In a report currently available on the bioRxiv* preprint server, scientists from the USA have demonstrated that immunity induced by mRNA-based coronavirus disease 2019 (COVID-19) vaccines in previously severe acute respiratory syndrome coronavirus 2 (SARS-CoV-2)-infected people has the highest robustness and durability with cross-reactivity against different viral variants.
Study: Differential antibody dynamics to SARS-CoV-2 infection and vaccination. Image Credit: Andrii Vodolazhskyi/ Shutterstock
The mRNA-based COVID-19 vaccines developed by Pfizer/BioNTech and Moderna have shown more than 90% efficacy in preventing severe disease. These vaccines contain spike protein of the original Wuhan strain of SARS-CoV-2. Thus, there remains a risk of attenuated vaccine efficacy against newly emerging variants with mutated spike proteins. Moreover, the global appearance of vaccine-breakthrough infections further questions the durability of vaccine efficacy in real-world situations. Thus, it is important to identify factors responsible for a robust and durable humoral immunity to gain maximum benefits from vaccination.
In the current study, the scientists have characterized the robustness, durability, and cross-reactivity of antibody response induced by natural SARS-CoV-2 infection and mRNA-based COVID-19 vaccination. Moreover, they have tested the antibody dynamics in vaccinated people who were previously infected with SARS-CoV-2.
A preprint version of the study is available on the bioRxiv* server while the article undergoes peer review.

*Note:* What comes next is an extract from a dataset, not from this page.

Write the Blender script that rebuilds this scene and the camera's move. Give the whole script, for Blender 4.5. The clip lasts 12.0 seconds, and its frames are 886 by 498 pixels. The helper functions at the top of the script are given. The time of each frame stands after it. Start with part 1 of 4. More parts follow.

Immunity induced by infection and vaccination
To understand the impact of prior infection on vaccination, the scientists determined the dynamics of anti-spike and anti-receptor binding domain (RBD) IgG antibodies in three groups of individuals: 1) COVID-19 recovered individuals without vaccination; 2) COVID-19 recovered individuals with vaccination, and 3) vaccinated individuals without previous infection.
The findings revealed that the durability of antibody response was highest upon natural SARS-CoV-2 infection, with preservation of 60 to 80% of peak antibody levels for up to 220 days post-symptom onset. In contrast, the highest magnitude of antibody response was observed in COVID-19 recovered individuals who had received the first vaccine dose. Compared to COVID-19 recovered individuals, vaccinated individuals with or without vaccination showed a relatively higher peak antibody level. In fully vaccinated SARS-CoV-2 naïve individuals, the antibody levels after 134 days of second vaccination reduced to the levels observed in unvaccinated COVID-19 recovered individuals after 220 days of symptom onset.
Regarding cross-reactive neutralization, plasma samples derived from vaccinated individuals with previous infection showed the highest neutralization efficacy against a range of viral variants. In vaccinated SARS-CoV-2 naïve individuals, the cross-reactive neutralization levels after six months of second vaccination reduced to the level observed in previously infected, unvaccinated individuals after 220 days of symptom onset.
Cross-reactive immunity induced by infection and vaccination
Plasma samples collected from COVID-19 recovered individuals showed significantly higher neutralization against the gamma variant and lower neutralization against the delta variant after 220 days of symptom onset compared to that observed at the initial stage of infection. The lowest neutralization was observed against the beta variant.
Importantly, a significantly higher neutralization efficacy against all tested variants (alpha, beta, gamma, and delta) was observed in unvaccinated COVID-19 recovered individuals than in vaccinated SARS-CoV-2-naïve individuals. A comparable neutralization potency against the delta variant was observed in COVID-19 recovered individuals and first dose-vaccinated naïve individuals. However, a significant reduction in neutralization potency was observed after the second vaccine dose. This finding indicates that mRNA vaccine-induced cross-reactivity is lower than that induced by natural infection.
A series of experiments conducted to identify the factors responsible for a durable immune response indicated that a long-lasting humoral immunity is associated with high frequencies of spike-reactive memory B cells originated from prior exposure to seasonal human coronaviruses. These memory B cells showed higher levels of somatic hypermutation. Moreover, individuals with long-lasting immunity showed higher frequencies of overall memory B cells reactive to the spike S2 subunit, which is highly conserved across human coronaviruses.
Regarding cross-neutralization, a significantly high proportion of COVID-19 recovered individuals with long-lasting immunity showed cross-reactive neutralization against all tested variants after 220 days of symptom onset. Further analysis revealed that long-lasting cross-neutralization is associated with high levels of anti-spike and anti-RBD antibody levels.
The study findings reveal that natural infection induces moderate-intensity immunity against SARS-CoV-2 and its variants that remain stable for a long period. In contrast, mRNA-based COVID-19 vaccine-induced immunity gradually declines with time, despite an early robust magnitude. Importantly, vaccines offer the highest level of protection against SARS-CoV-2 infection in COVID-19 recovered individuals.
bioRxiv publishes preliminary scientific reports that are not peer-reviewed and, therefore, should not be regarded as conclusive, guide clinical practice/health-related behavior, or treated as established information.